Having lost the primary in his home state of Florida to Donald Trump, Sen. Marco Rubio has dropped out of the race for the Republican presidential nomination, and his departure may be a telling sign that the GOP is no longer the party of Ronald Reagan.
Of all of the 17 Republican candidates who mounted campaigns in the last year, Rubio, arguably, was the most Reaganesque. Like Reagan, Rubio is a doctrine-driven movement conservative. So is Texas Sen. Ted Cruz, but, unlike Cruz — a shrill cultural warrior — Rubio is able to articulate his deep conservative beliefs in a way that is more inclusive and inspirational, much in the Reagan style. And Rubio, like Reagan, has a smile that’s hard to resist. It’s easy to like the guy, even if you disagree with 90% of his policies.
In his poignant withdrawal speech Tuesday night, Rubio said he was proud that he resisted playing the politics of resentment, division and hate — an obvious allusion to Trump. His conservatism, he said, was built on ideas and principles, not on fear and anger. That sounds pretty Reaganesque (at least the idealized, presidential library version of Reagan that has made people forget the hard-right-wing rhetoric the man employed at various points in his political career).

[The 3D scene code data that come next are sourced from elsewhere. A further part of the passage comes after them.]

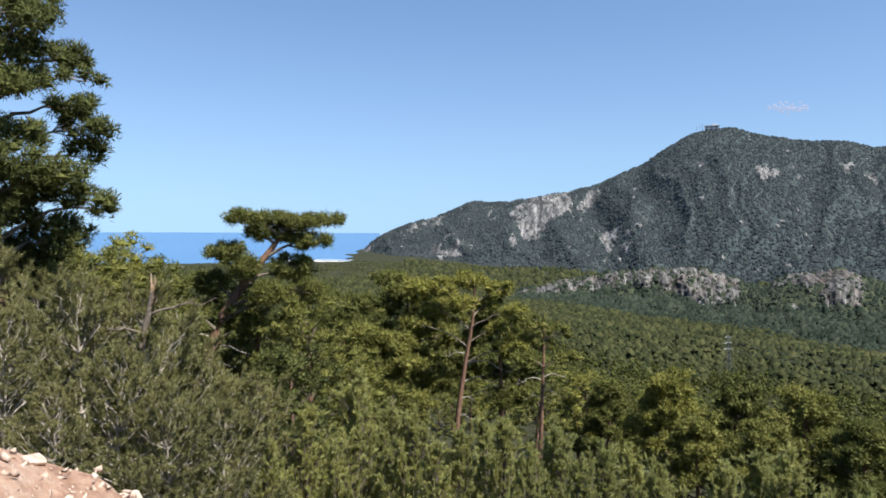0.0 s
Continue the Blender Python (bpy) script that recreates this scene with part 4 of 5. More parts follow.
def bough_pine(label, seed, path, trunk, boughs, mat, bark=None, limb_bark=None, clump=0.3, blades=60, needle=0.17, wide=0.034, dense=1.0, snags=(), core=0.5, group=""):
    """A pine of separate boughs. path: the trunk's places (right, away, up); boughs: (right, away, up, half width, half height) of each cushion of needles;
    snags: (height, right, away) of bare broken limbs."""
    g = np.random.default_rng(seed)
    tree = thing("pine_tree", label, "tree", group)
    path = np.array(path, float)
    run = np.linspace(0, 1, len(path))
    fine = np.linspace(0, 1, 14)
    stem = np.stack([np.interp(fine, run, path[:, i]) for i in range(3)], 1)
    stem[1:-1] = (stem[:-2] + 2 * stem[1:-1] + stem[2:]) / 4
    part("trunk", *tube(stem, trunk * (1.08 - fine) ** 0.75 + 0.015, 8), bark or M_BARK, tree, smooth=True)
    centres, radii = [], []
    e = np.linspace(0, 1, 7)
    for x, y, z, hw, hh in boughs:
        end = np.array([x, y, z])
        off = math.hypot(x - np.interp(z, stem[:, 2], stem[:, 0]), y - np.interp(z, stem[:, 2], stem[:, 1]))
        zs = min(z - 0.3 * off - 0.1, stem[-1, 2] - 0.1)
        root = np.array([np.interp(zs, stem[:, 2], stem[:, i]) for i in range(3)])
        lp = root + (end - root) * e[:, None] + np.stack([0 * e, 0 * e, 0.12 * off * np.sin(e * 3.14)], 1) + g.normal(scale=0.05, size=(7, 3)) * np.sin(e * 3.14)[:, None]
        pieces = [tube(lp, (trunk * 0.22 + 0.012) * (1.1 - e) + 0.004, 5)]
        m = max(4, int(dense * 9 * hw * hw * (0.5 + hh) / clump ** 2 * 0.3))
        o = g.normal(size=(m, 3))
        o /= np.linalg.norm(o, axis=1, keepdims=True)
        c = end + o * g.uniform(0.3, 1.0, (m, 1)) ** 0.6 * [hw, hw * 0.8, hh] + [0, 0, 0.3 * hh]
        for q in c[::2]:
            pieces.append(tube(np.stack([lp[4], (lp[4] + q) / 2 + [0, 0, 0.05], q]), [0.014, 0.01, 0.005], 3))
        part("limb", *join(pieces), limb_bark or M_TWIG, tree, smooth=True)
        centres.append(c)
        radii.append(clump * g.uniform(0.6, 1.2, m))
    for h, x, y in snags:
        root = np.array([np.interp(h, stem[:, 2], stem[:, i]) for i in range(3)])
        lp = root + np.stack([x * e, y * e, 0.15 * abs(x) * np.sin(e * 4)], 1) + g.normal(scale=0.04, size=(7, 3)) * e[:, None]
        twigs = [tube(lp, 0.035 * (1.05 - e) + 0.006, 5)]
        for q in (3, 4, 5, 6):
            twigs.append(tube(np.stack([lp[q], lp[q] + g.normal(scale=0.22, size=3) + [0.12 * np.sign(x), 0, 0.1]]), [0.012, 0.005], 3))
        part("dead_limb", *join(twigs), M_PALEBARK, tree, "bare bleached limb", True)
    cc = np.concatenate(centres)
    part("crown", *puffs_of(g, cc, np.concatenate(radii), blades, needle, wide, 0.85, (0.45, 1.0), core), mat, tree)
    return tree


def stand(tree, az, r, turn=0.0, scale=1.0, sink=0.15, z=None):
    x, y = bearing(az)
    zz = float(ground_z(az, r)) - sink if z is None else z
    tree.matrix_basis = pose(float(x * r), float(y * r), zz, 0, 0, turn) @ Matrix.Scale(scale, 4)
    return tree


def repeat(tree, az, r, turn, scale, sink=0.15, z=None, label=""):
    x, y = bearing(az)
    zz = float(ground_z(az, r)) - sink if z is None else z
    c = copy_thing(tree, pose(float(x * r), float(y * r), zz, 0, 0, turn) @ Matrix.Scale(scale / tree.scale[0], 4))
    if label:
        c["label"] = label
    return c


def height_for(az, r, el):
    """The height of a tree at that place whose top shows at that elevation."""
    return EYE + r * math.tan(radians(el)) - float(ground_z(az, r)) + 0.15


def tall_pine():
    """The tall pine beside the viewpoint: open tiers of boughs with sky between them."""
    az, r = 32.0, 19.0
    base = float(ground_z(az, r)) - 0.15
    g = np.random.default_rng(3)
    tiers = [(0.9, 6.1, 0.5, 0.35), (0.4, 5.4, 0.55, 0.3), (1.6, 5.4, 0.55, 0.28), (2.0, 4.95, 0.28, 0.18), (0.7, 4.75, 0.6, 0.32), (1.6, 4.25, 0.5, 0.2), (1.9, 3.75, 0.55, 0.3), (0.5, 3.45, 0.6, 0.3),
             (2.0, 3.2, 0.4, 0.22), (1.2, 2.6, 0.6, 0.25), (2.3, 1.95, 0.32, 0.2), (1.6, 2.1, 0.45, 0.22), (0.7, 2.35, 0.6, 0.3), (0.3, 1.75, 0.7, 0.35), (1.3, 1.2, 0.7, 0.35), (0.4, 0.6, 0.9, 0.4)]
    boughs = [(x, g.uniform(-0.9, 0.9), z - base, w * 1.2, h * 1.35) for x, z, w, h in tiers]
    boughs += [(-x - 0.2, g.uniform(-1, 1), z - base + g.uniform(-0.4, 0.2), w, h) for x, z, w, h in tiers[::2]]
    boughs += [(g.uniform(-0.8, 0.8), -1.6 if q % 2 else 1.6, 6.6 - base - 0.75 * q, 0.55, 0.28) for q in range(9)]
    top = 6.7 - base
    tree = bough_pine("tall dark green pine with open tiers of boughs", 3, [(0, 0, 0), (0.15, 0, top * 0.4), (-0.1, 0.1, top * 0.7), (0.2, 0, top)], 0.2, boughs, M_DARK, clump=0.26, blades=90, needle=0.15, wide=0.032, dense=1.35)
    stand(tree, az, r, az)


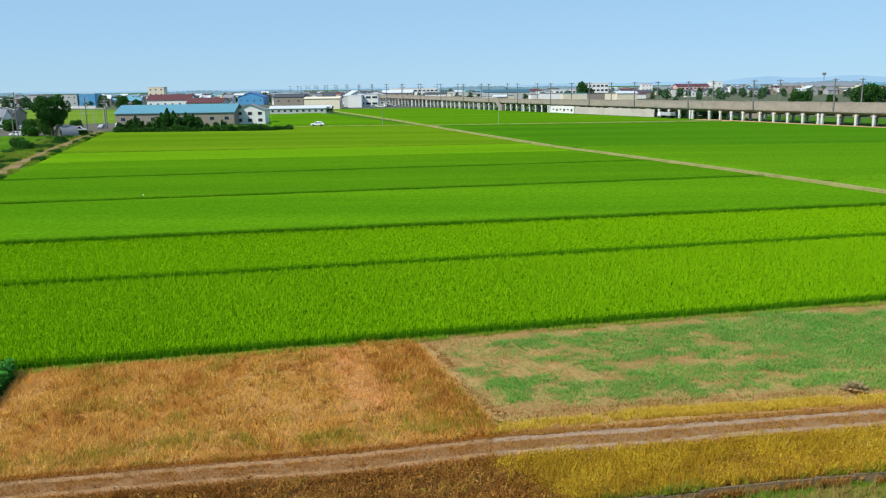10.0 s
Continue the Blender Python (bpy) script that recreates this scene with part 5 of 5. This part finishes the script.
# ---- heap beside the track ----
HEAP = leaf("withered heap", (0.20, 0.16, 0.075), (0.50, 0.38, 0.20), (0.30, 0.23, 0.11), 2.0, 0.5, 0.15)
heap = thing("weed_heap", "grey-brown heap of pulled dry weeds and pale stones beside the track", "heap", at=pose(16.7, 54.3, UPLAND))
q = rng.normal(0, 1, (420, 3)) * np.array([0.21, 0.16, 0.13])
q[:, 2] = np.abs(q[:, 2]) + 0.02
q[:, 2] *= np.clip(1.2 - np.abs(q[:, 0]) * 1.8, 0.12, 1)
link("litter", tri_mesh("litter", *blades(q, 4, 0.11, 0.12, 0.015, 1.6, rng, 1), HEAP), HEAP, heap)
for k in range(5):
    bm = bmesh.new()
    bmesh.ops.create_icosphere(bm, subdivisions=2, radius=0.075)
    for v in bm.verts:
        v.co *= 1 + 0.3 * noise.noise(v.co * 6 + Vector((k * 9, 0, 0)))
        v.co.z *= 0.7
    s = part("stone", bm, WEED_SOIL, heap)
    s.location = (0.3 - 0.16 * k, -0.42 + 0.07 * (k % 3), 0.06 + 0.03 * k)

# ---- far hills and woods on the horizon ----


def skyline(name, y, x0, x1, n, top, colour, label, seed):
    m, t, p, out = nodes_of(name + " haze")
    # the sheet glows in a haze tint that stands for distant air
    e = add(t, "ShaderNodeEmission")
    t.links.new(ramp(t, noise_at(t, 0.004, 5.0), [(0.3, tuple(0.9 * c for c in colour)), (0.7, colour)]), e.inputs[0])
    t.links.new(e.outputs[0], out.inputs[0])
    r = np.random.default_rng(seed)
    xs = np.linspace(x0, x1, n)
    h = top(xs) * (0.8 + 0.4 * r.uniform(0, 1, n) * (1 if n > 300 else 0.25))
    co = np.concatenate([np.stack([xs, xs * 0 + y, xs * 0 - 30], 1), np.stack([xs, xs * 0 + y + 40, h], 1)])
    i = np.arange(n - 1)
    tris = np.concatenate([np.stack([i, i + 1, i + n + 1], 1), np.stack([i, i + n + 1, i + n], 1)])
    return tagged(new(name, tri_mesh(name, co, tris, m)), label, "backdrop", "", "structure")


skyline("backdrop_hills", 4600, -4000, 4200, 260, lambda x: 12 + np.clip((x - 300) / 1500, 0, 1) * (22 + 11 * np.sin(x / 260) + 9 * np.sin(x / 90 + 1)), (0.37, 0.62, 0.87), "hills on the horizon, haze painted pale blue", 3)
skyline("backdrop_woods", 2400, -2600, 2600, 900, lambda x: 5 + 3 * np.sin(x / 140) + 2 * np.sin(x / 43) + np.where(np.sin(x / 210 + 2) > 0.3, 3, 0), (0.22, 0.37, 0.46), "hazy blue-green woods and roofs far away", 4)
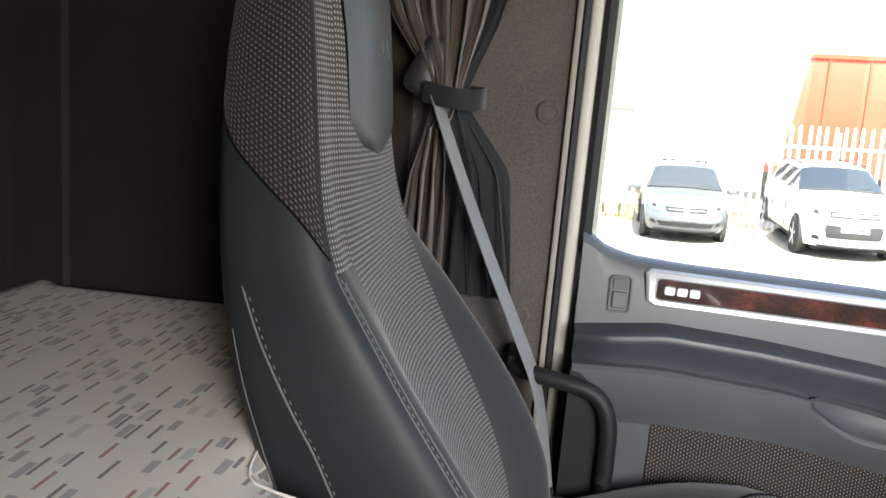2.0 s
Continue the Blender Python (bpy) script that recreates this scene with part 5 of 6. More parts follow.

Despite being modeled on the positive side of the Reagan legacy, Rubio’s candidacy failed for two crucial reasons. First, he does not have the star power that Reagan had among conservatives. (This year’s celebrity candidate is Trump.) Second, a big share of voters in the 2016 Republican primaries do not want a smiling guy with an uplifting, inclusive message — they want someone as angry as they are; someone who will build walls, ban refugees, deport Mexicans, beat up on the media and take America back to a time when gays and minorities knew their proper place in the social pecking order. And if they feel like punching out a protester, they want a guy who says to go ahead and take a swing.
They want Trump, and if he becomes the GOP nominee, the party will be his, not Reagan’s.
In the current issue of Time magazine, Peter Wehner, a policy wonk who served the past three Republican presidents, bemoans the change in his party. He believes Trump is the antithesis of Ronald Reagan.
“The fact that Trump is the favorite to win the Republican presidential nomination shows how far the GOP has drifted from the animating spirit of the most consequential and revered Republican since Abraham Lincoln,” Wehner writes.
He notes that the party was not suddenly transformed when Trump showed up; the change has been long in the making. Reagan was willing to adapt to changed circumstances and find opportunities to make deals with adversaries, from Democratic House Speaker Tip O’Neill to Soviet leader Mikhail Gorbachev. Those who followed him, though, made a rigid, narrow ideology out of Reaganism, turning it into a simplistic anti-tax, anti-government philosophy that has made governing nearly impossible. And they adopted what Wehner terms “apocalyptic rhetoric” that characterizes political adversaries as despicable enemies and sensible compromise as betrayal.
“Such reckless language is evidence of fevered and disordered minds,” Wehner writes, “and paves the way for Trump’s incendiary rhetoric.”
One of Rubio’s biggest demerits in the eyes of much of his party is that he was part of the Senate’s “Gang of Eight” who crafted a compromise immigration reform bill that would have provided a path to legalization for millions of undocumented immigrants now living in the country. Even though Rubio eventually disavowed the bill, the anti-immigrant forces who love Trump never relented in their attacks.
Reagan, of course, was the president who gave amnesty to illegal immigrants back in the 1980s, but that was a different time and a different Republican Party. Today’s GOP not only rejected Rubio, it is rejecting the optimistic openness of Ronald Reagan.